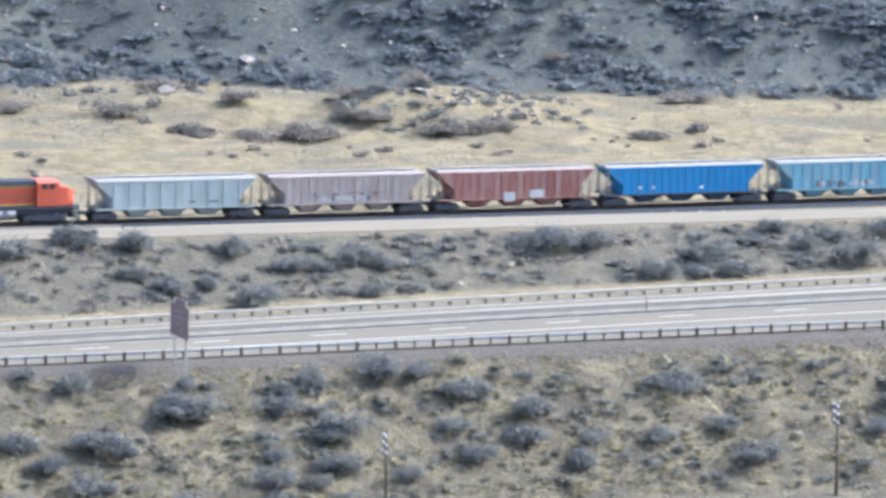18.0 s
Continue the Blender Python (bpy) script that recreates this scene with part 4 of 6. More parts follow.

--------

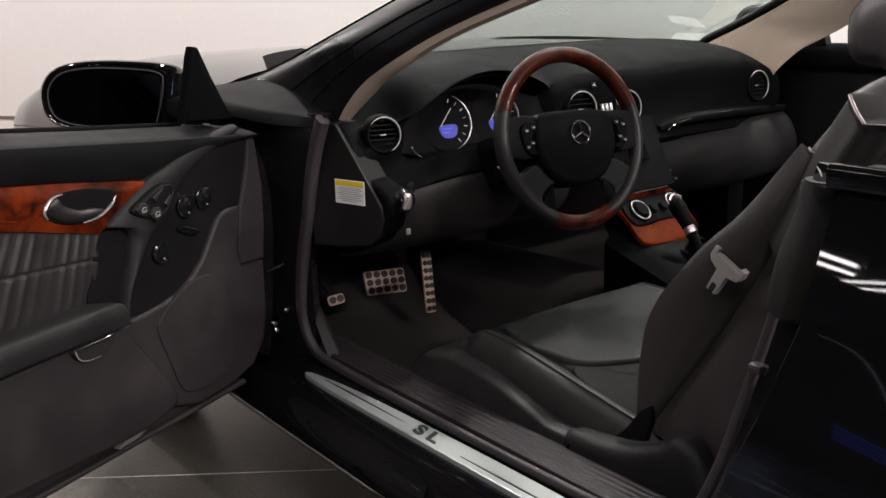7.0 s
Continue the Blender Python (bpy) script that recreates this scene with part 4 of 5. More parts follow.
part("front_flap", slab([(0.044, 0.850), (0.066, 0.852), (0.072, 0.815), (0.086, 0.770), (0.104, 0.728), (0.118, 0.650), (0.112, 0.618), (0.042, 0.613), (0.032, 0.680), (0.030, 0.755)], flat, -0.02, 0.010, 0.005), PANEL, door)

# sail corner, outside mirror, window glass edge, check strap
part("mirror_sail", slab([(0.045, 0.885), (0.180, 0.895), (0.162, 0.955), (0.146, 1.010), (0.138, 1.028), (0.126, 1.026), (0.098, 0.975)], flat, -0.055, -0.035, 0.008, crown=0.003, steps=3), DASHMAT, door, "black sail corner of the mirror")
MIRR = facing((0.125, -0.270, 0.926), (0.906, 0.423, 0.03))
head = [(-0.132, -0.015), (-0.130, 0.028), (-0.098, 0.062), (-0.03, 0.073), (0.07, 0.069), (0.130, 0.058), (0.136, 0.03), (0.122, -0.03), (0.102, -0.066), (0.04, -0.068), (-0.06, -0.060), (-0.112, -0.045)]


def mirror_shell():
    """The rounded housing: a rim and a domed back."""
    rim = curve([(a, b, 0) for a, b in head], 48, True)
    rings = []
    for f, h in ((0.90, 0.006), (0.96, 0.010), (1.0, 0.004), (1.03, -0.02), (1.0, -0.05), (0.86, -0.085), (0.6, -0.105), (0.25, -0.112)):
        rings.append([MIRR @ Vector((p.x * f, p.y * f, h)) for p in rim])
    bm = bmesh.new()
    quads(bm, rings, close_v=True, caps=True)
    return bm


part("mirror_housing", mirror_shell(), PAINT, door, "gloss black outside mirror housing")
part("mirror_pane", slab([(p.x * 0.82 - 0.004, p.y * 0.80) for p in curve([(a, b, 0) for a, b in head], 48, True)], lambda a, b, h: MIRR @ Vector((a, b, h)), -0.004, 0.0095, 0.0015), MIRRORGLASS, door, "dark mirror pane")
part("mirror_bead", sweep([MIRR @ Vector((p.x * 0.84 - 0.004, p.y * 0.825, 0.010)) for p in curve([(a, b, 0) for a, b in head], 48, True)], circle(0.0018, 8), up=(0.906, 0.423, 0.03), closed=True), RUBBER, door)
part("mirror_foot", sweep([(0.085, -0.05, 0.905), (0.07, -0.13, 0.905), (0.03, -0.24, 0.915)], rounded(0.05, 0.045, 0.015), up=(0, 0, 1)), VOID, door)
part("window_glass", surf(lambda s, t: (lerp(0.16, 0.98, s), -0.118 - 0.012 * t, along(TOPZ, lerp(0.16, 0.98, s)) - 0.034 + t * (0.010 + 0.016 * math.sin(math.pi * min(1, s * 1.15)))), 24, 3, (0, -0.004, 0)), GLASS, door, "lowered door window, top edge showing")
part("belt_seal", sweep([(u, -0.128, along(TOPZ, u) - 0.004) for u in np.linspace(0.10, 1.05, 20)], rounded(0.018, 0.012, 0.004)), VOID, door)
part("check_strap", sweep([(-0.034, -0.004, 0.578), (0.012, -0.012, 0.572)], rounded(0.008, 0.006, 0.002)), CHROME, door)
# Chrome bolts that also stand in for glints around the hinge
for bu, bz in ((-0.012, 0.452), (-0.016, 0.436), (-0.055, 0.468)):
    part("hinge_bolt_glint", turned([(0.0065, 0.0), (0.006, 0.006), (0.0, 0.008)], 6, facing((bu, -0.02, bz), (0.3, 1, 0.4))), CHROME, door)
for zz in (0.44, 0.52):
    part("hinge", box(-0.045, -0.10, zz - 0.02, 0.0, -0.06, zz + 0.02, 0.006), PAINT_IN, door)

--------

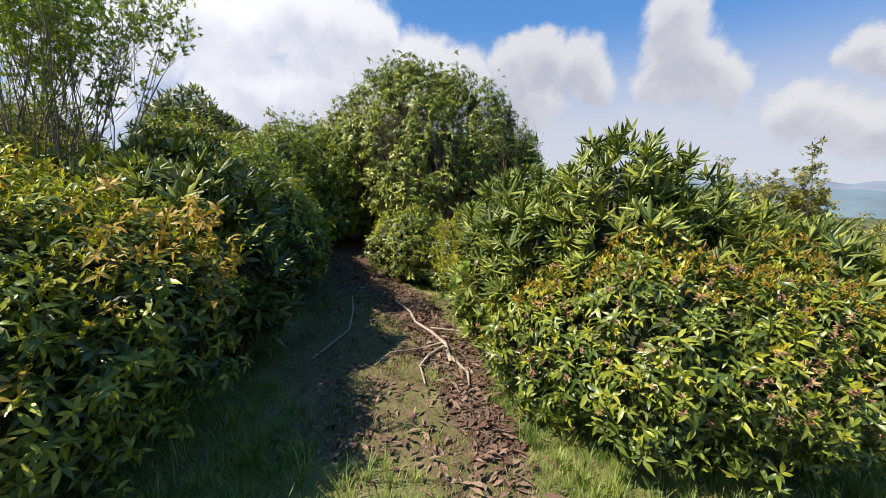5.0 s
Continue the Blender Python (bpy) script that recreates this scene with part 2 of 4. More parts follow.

--------

WORK TO COMPLETE:
As listed above, the lines from the line with "5. More parts follow." to the line with "0.005), PANEL, door)" are to be echoed exactly, with both ends included and nothing added.

SOLUTION TO THE PROBLEM:
Continue the Blender Python (bpy) script that recreates this scene with part 4 of 5. More parts follow.
part("front_flap", slab([(0.044, 0.850), (0.066, 0.852), (0.072, 0.815), (0.086, 0.770), (0.104, 0.728), (0.118, 0.650), (0.112, 0.618), (0.042, 0.613), (0.032, 0.680), (0.030, 0.755)], flat, -0.02, 0.010, 0.005), PANEL, door)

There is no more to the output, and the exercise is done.